>>>>>

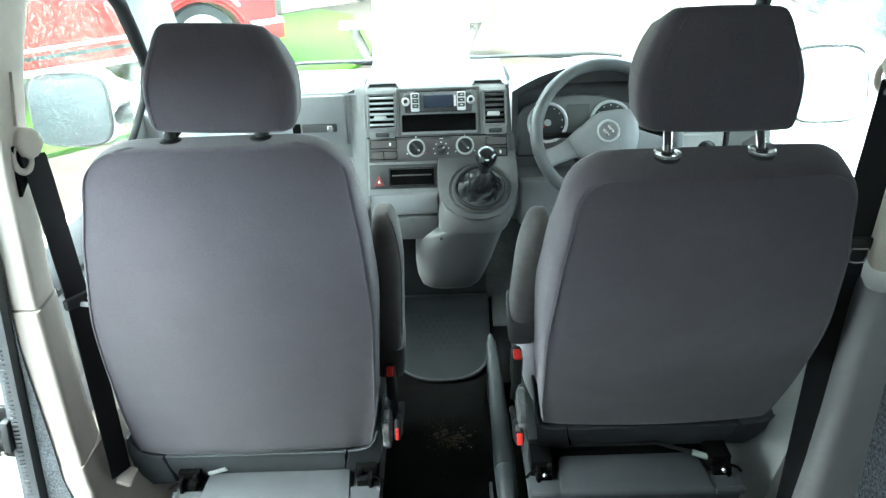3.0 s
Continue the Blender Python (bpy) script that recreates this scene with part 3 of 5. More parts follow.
            part("post_collar", lathe([(r * 0.98, -0.003), (r, 0.001), (r * 0.94, 0.0035), (r * 0.7, 0.0052), (0, 0.0056)], seat_top, 28), BLACK, head, "black post collar")
            part("collar_button", lathe([(0.0095, 0.006), (0.0095, 0.014), (0.0065, 0.0185), (0, 0.0195)], seat_top, 16), BLACK, head, "black release button")
    # cushion
    cz = 0.37
    rings = [[(base_x + u, 1.60 + v, z) for u, v in oval(hw, hd, 5, 36)] for z, hw, hd in ((cz - 0.06, 0.2, 0.235), (cz - 0.03, 0.21, 0.25), (cz + 0.04, 0.215, 0.26), (cz + 0.085, 0.2, 0.25), (cz + 0.095, 0.17, 0.22))]
    part("cushion", loft(rings), FABRIC, st, "", 80)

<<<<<

# [WHAT TO PRODUCE]
Copy out all of the material exactly as written, without its pictures.

# [SOLUTION TO THE PROBLEM]
3.0 s
Continue the Blender Python (bpy) script that recreates this scene with part 3 of 5. More parts follow.
            part("post_collar", lathe([(r * 0.98, -0.003), (r, 0.001), (r * 0.94, 0.0035), (r * 0.7, 0.0052), (0, 0.0056)], seat_top, 28), BLACK, head, "black post collar")
            part("collar_button", lathe([(0.0095, 0.006), (0.0095, 0.014), (0.0065, 0.0185), (0, 0.0195)], seat_top, 16), BLACK, head, "black release button")
    # cushion
    cz = 0.37
    rings = [[(base_x + u, 1.60 + v, z) for u, v in oval(hw, hd, 5, 36)] for z, hw, hd in ((cz - 0.06, 0.2, 0.235), (cz - 0.03, 0.21, 0.25), (cz + 0.04, 0.215, 0.26), (cz + 0.085, 0.2, 0.25), (cz + 0.095, 0.17, 0.22))]
    part("cushion", loft(rings), FABRIC, st, "", 80)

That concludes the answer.